Marge Hallman of East Point, Michigan enjoys a hearty hug after eight decades of living her life well, she says.
Detroit got a huge hug from cheerleaders the other day.
Civic leaders, including clergy and the interfaithful, gathered at the iconic Focus:HOPE that was founded by the late Father William Cunningham and Eleanor Josaitis in the late '60s when Detroit erupted in riots.
Among the Jewish, Christian and Muslim leaders was 36th District Court Judge Brenda Sanders and senior editor of The Michigan Chronicle, Bankole Thompson. He addressed "Civic Responsibility and Detroit's Future."
A series of "speak up" sessions have been held in the metropolitan Detroit area since Summer, 2011. They aim to support Detroit in its crisis.

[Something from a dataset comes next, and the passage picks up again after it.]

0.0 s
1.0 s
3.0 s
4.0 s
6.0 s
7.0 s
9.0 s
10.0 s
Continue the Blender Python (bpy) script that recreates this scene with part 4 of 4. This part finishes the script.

"Frankly, I'm disappointed in the clergy," confessed Thompson, referring to religious leaders and their lack of willingness to step up to the plate. The activist speaker and cheerleader for Detroit received a rousing round of applause following his speech of twenty minutes.

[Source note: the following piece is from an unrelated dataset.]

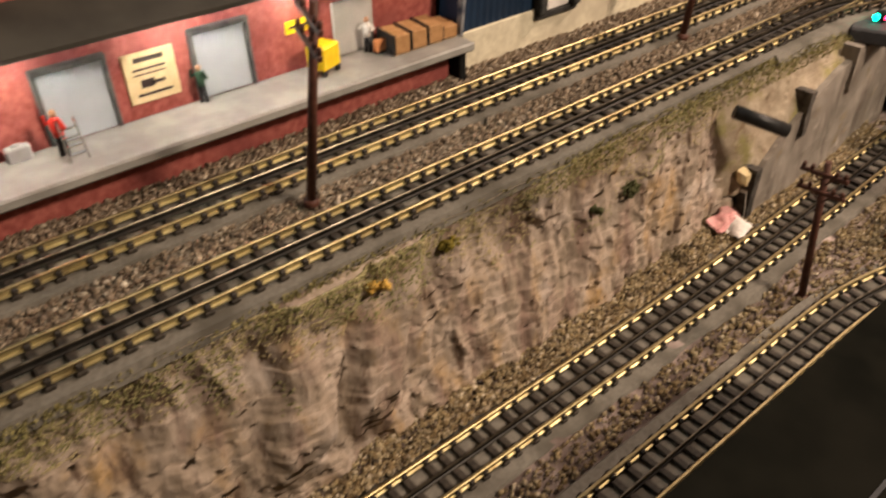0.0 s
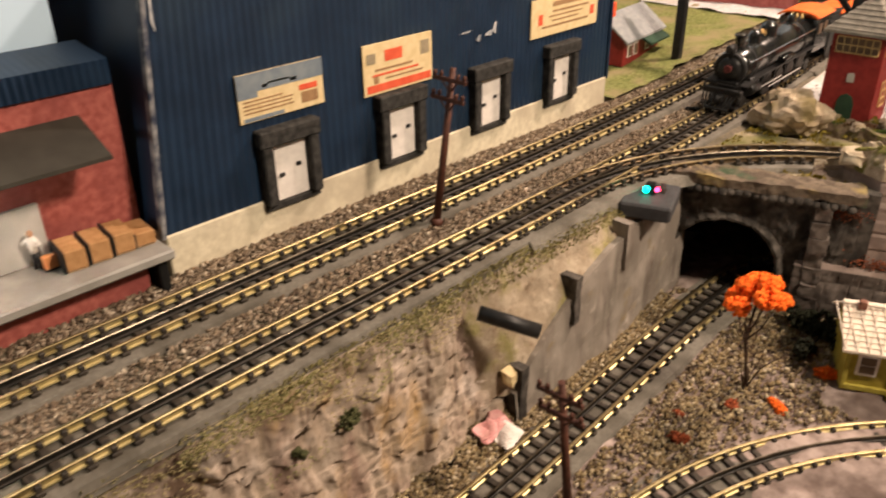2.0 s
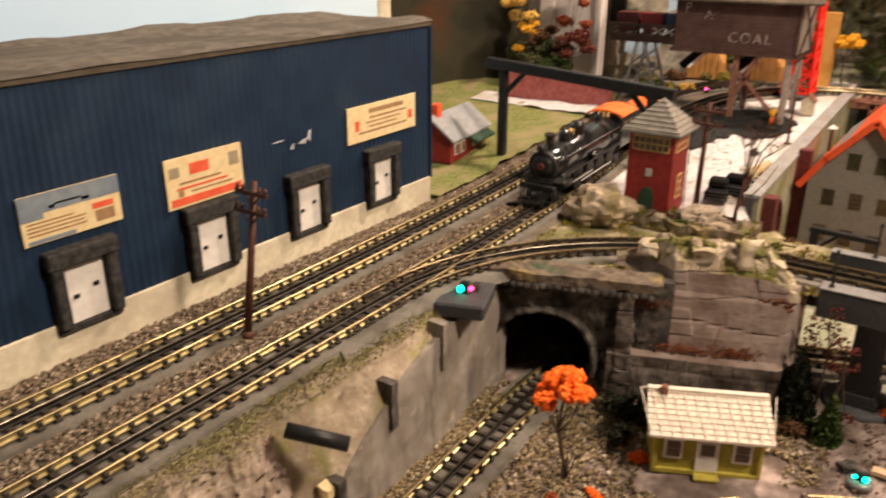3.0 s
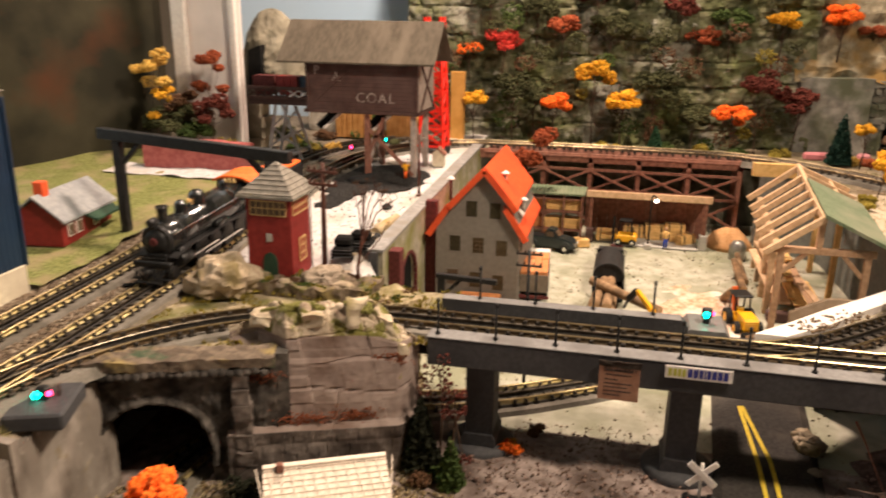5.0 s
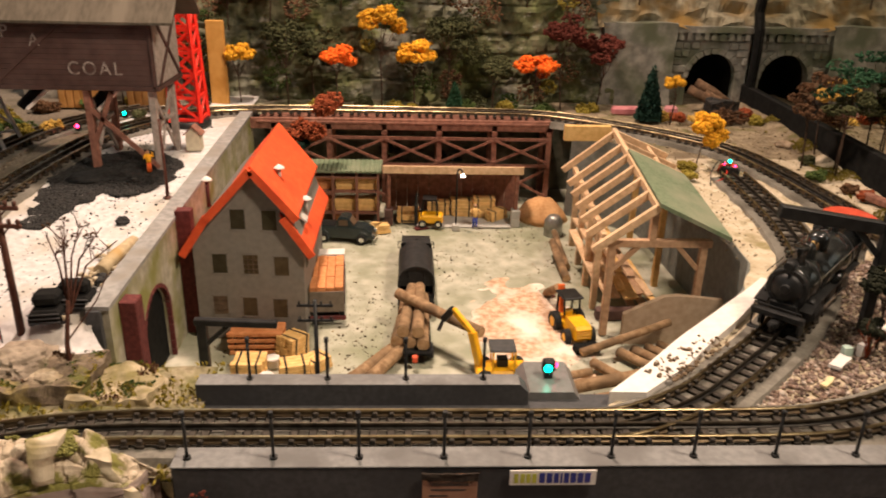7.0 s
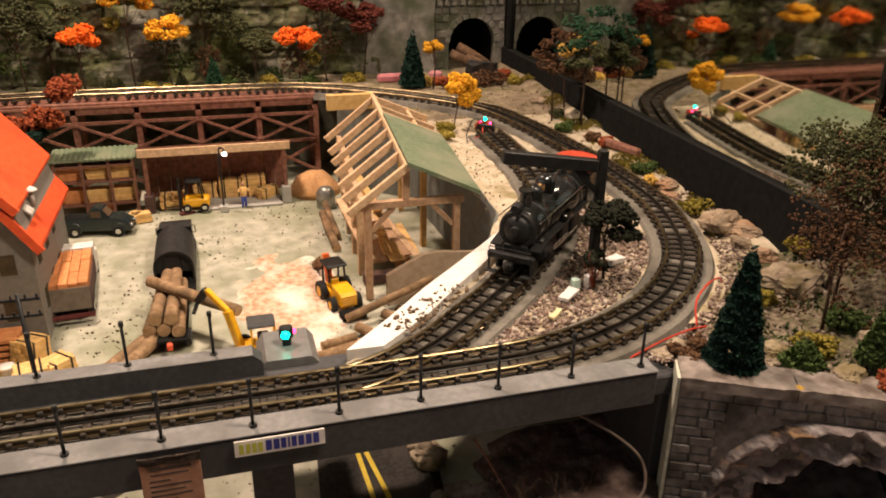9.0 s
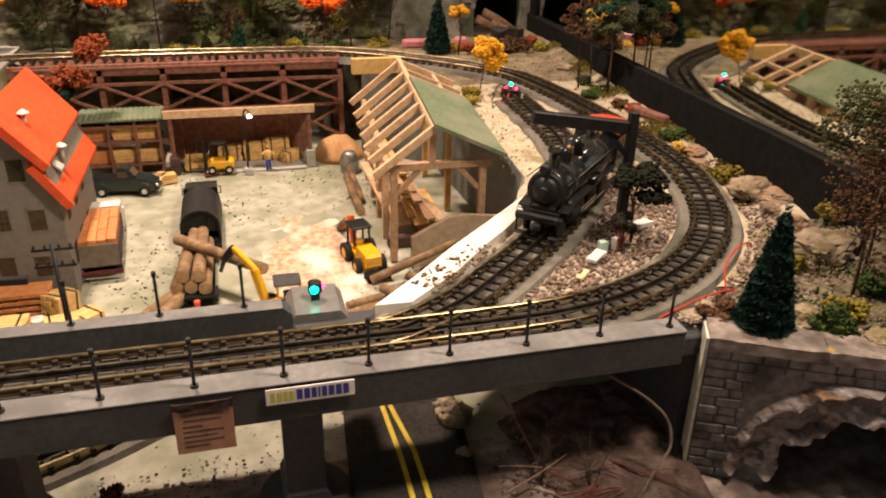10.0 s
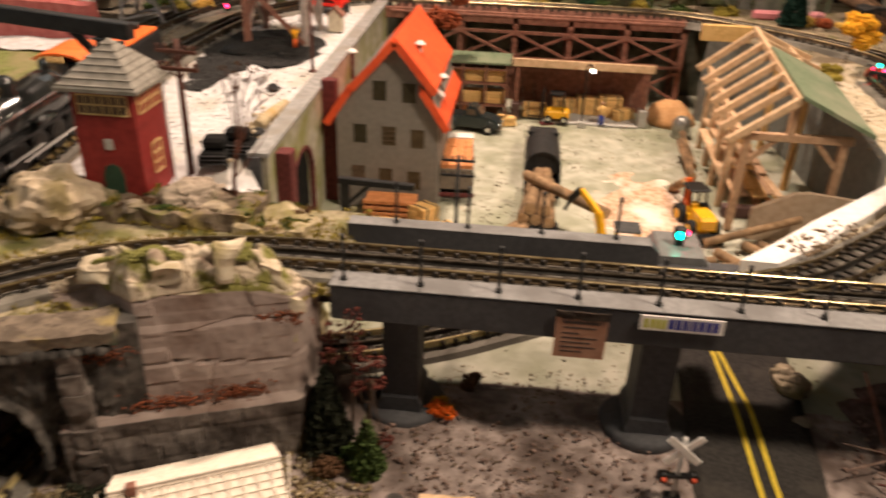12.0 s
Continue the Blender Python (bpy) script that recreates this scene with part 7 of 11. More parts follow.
def forklift():
    th = thing("forklift", Matrix.Translation((0.490, 2.258, gz + 0.003)) @ Matrix.Rotation(1.5, 4, "Z") @ Matrix.Scale(1.5, 4), "small yellow forklift with a black mast", "forklift")
    bm = B()
    box(bm, (-0.008, -0.014, 0.004), (0.008, 0.012, 0.014), 0.002)
    part("body", bm, YELLOW, th)
    bm = B()
    for x in (-0.007, 0.007):
        beam(bm, (x, -0.008, 0.014), (x, -0.006, 0.030), 0.0014, 0.0014)
        beam(bm, (x, 0.010, 0.012), (x, 0.007, 0.030), 0.0014, 0.0014)
    box(bm, (-0.008, -0.007, 0.030), (0.008, 0.008, 0.0315))
    part("guard", bm, BLACK, th)
    bm = B()
    for x in (-0.004, 0.004):
        box(bm, (x - 0.001, 0.014, 0.0), (x + 0.001, 0.016, 0.034))
        box(bm, (x - 0.0012, 0.016, 0.002), (x + 0.0012, 0.030, 0.003))
    part("mast", bm, BLACK, th)
    for x in (-0.008, 0.008):
        for y in (-0.009, 0.008):
            wheel(th, x, y, 0.0042, 0.0042, 0.003, CHROME)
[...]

Responders to Thompson's talk included the Rev. David Kasbow of Unification, Pastor Sidney Griffin of Pilgrim Baptist Church in Detroit, Rabbi Dorit Edut who has ties to Isaac Agree Downtown Temple, and, Imam Abdullah El-Amin of the Detroit Muslim Center. He urged education about each faith tradition's teaching to prevent misunderstanding and lessen tensions in the area.
Mark Shifflett of Waterford, MI., attended with his mother, Joan Shifflett who resides in Sterling Heights, MI. Shiffletter persisted in telling participants that "Detroit needs to pick up its litter."
"We can all do that!"
Dozens of faithful cheered Detroit in Roseville at Sacred Heart Catholic Church on December 5, 2011, including Rabbi Mordehai Waldman of Oak Park, Roseville State Representative Harold Haugh, Mohamed Abbass of the American-Islamic Community Center in Madison Heights, Center Line resident Paul Domenick, and Fraser resident Al Bileti.

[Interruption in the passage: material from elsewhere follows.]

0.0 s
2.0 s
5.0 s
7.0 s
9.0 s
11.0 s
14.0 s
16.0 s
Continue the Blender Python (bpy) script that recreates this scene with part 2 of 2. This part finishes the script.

Organizers claimed that Detroiters and suburbanites could do "a better job of following Jesus' to love one another," said Sandra Bell of the Inclusive Communities Uniting (ICU) another planner of the session Thursday, with Care of the Soul Companions All Faiths Festival.
The groups promoted support for their Declaration for Life urging an end to conflict and division in and outside the womb, and a Macomb County Community Marriage Policy that aims to strengthen families, and, those in crisis.
"This was an enthusiastic and explosive gathering that ignited us at Focus:HOPE, pulling together clergy in revitalizing Detroit starting now," shouted Pastor Sidney Griffin, a longtime supporter of Detroit.
Griffin, a vocal and assertive pastor for over four decades is set to host the same group on July 25 at 11:45 am. A proposed "peaceful bridge-building walk along Van Dyke at Eight Mile up to Toepher into Warren is scheduled for August 22nd, according to Griffin.
Mayor Dave Bing of Detroit and Warren Mayor Jim Fouts are invited, along with their city councils, and other civic leaders, including churches of all faith traditions, planners said.
Although officials from Detroit did not attend the meeting, Director of Community Relations, Frazier Kimpson participated in the meeting two years ago. At that meeting, he said: "I think the church community is going to have to pull us all together."
Kevin Orr, a bankruptcy attorney, is the emergency manager for Detroit. He's meeting with creditors and unions these days trying to avert Detroit's bankruptcy.
A picnic at the historic Belle Isle Park in Detroit is set for August 11th. Hundreds attended last summer at the park that the State of Michigan want to take over. The City of Detroit resisted, however.